INFORMATION SUPPLIED:
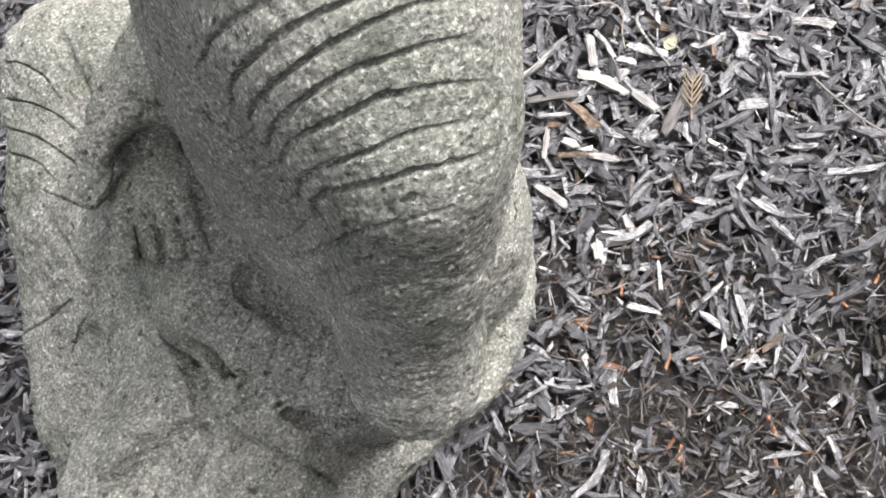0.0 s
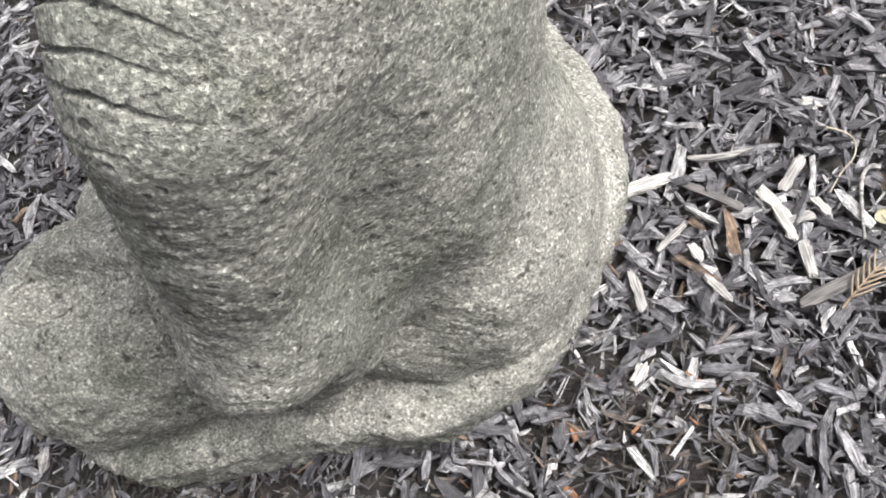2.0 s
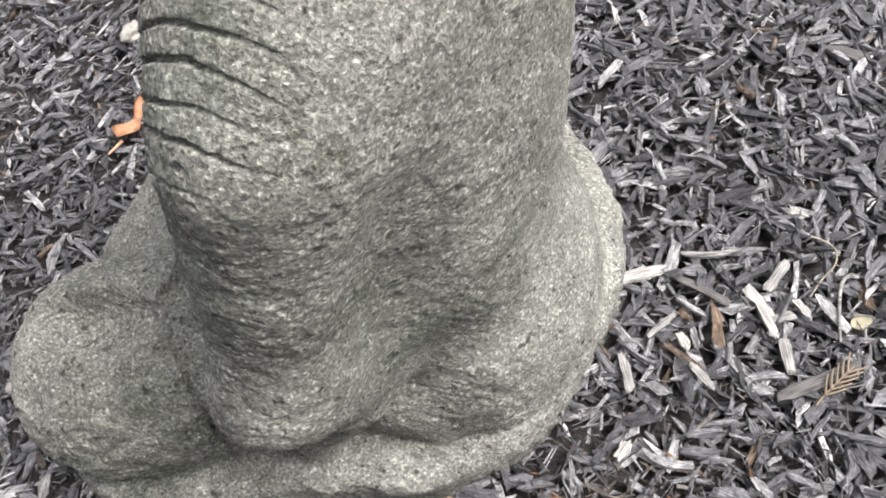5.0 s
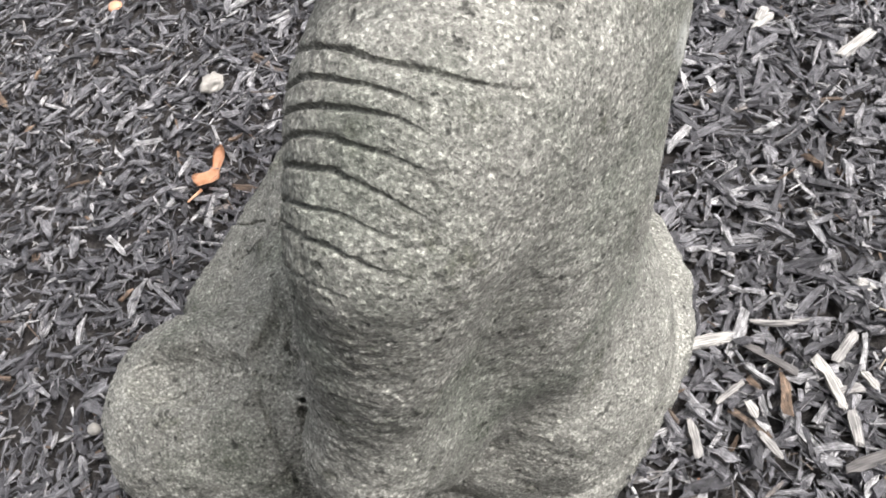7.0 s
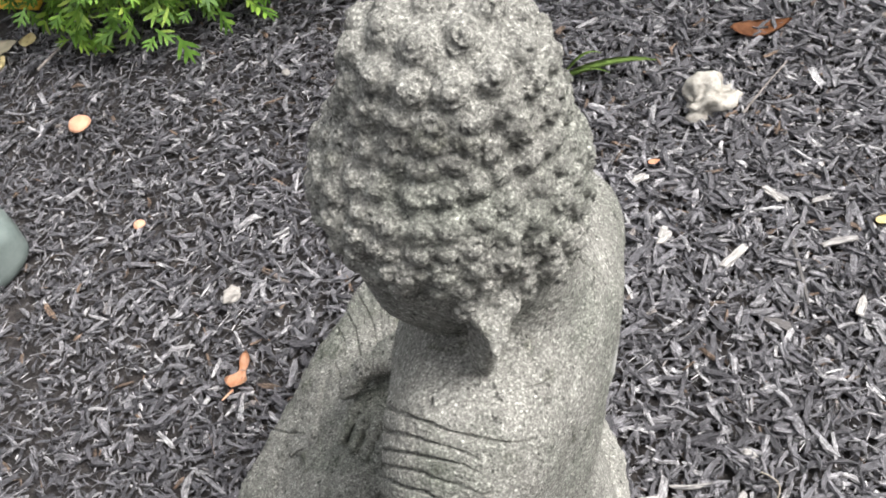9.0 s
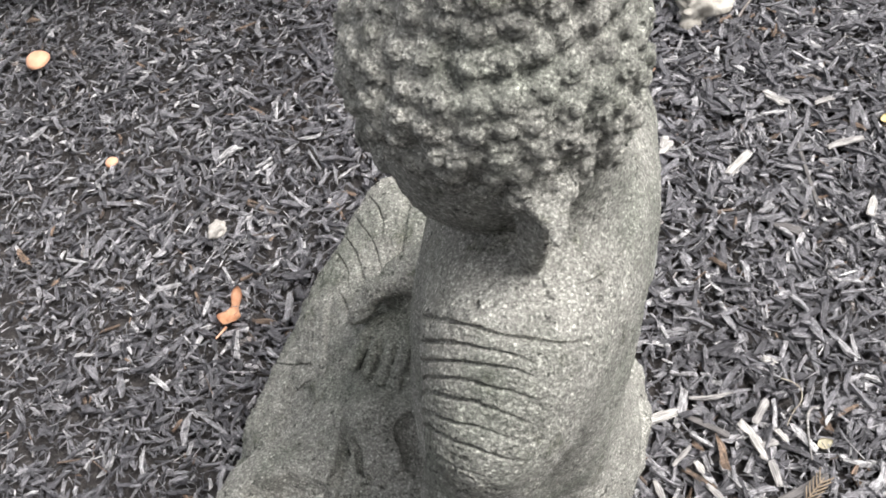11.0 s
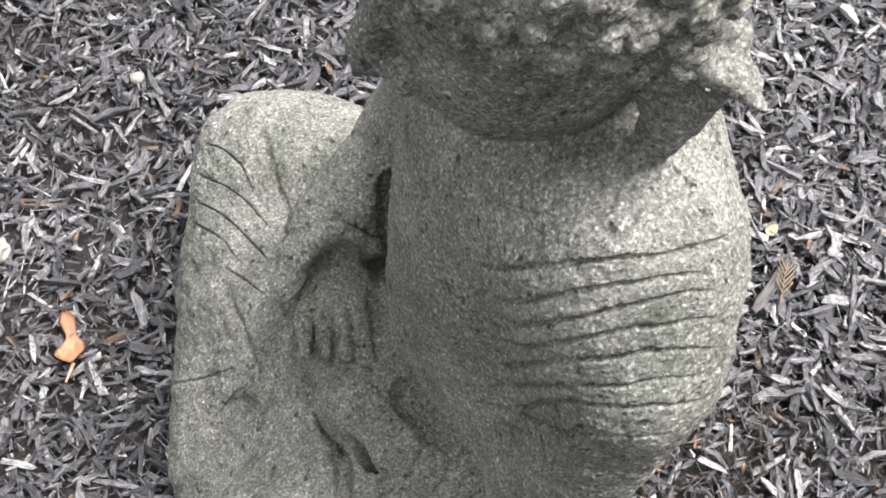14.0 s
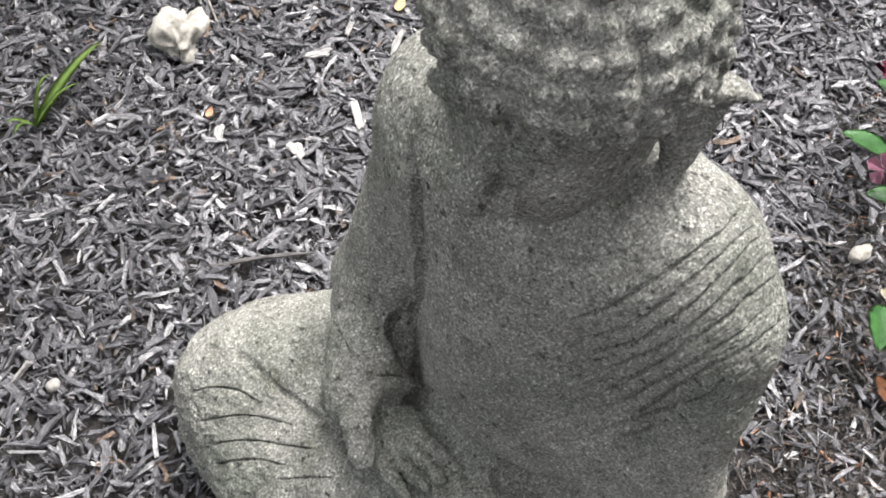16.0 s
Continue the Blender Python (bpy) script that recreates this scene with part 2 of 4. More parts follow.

JOB: Exactly as written, return every line of the listing, but not the pictures.

ANSWER TO THE EXERCISE:
0.0 s
2.0 s
5.0 s
7.0 s
9.0 s
11.0 s
14.0 s
16.0 s
Continue the Blender Python (bpy) script that recreates this scene with part 2 of 4. More parts follow.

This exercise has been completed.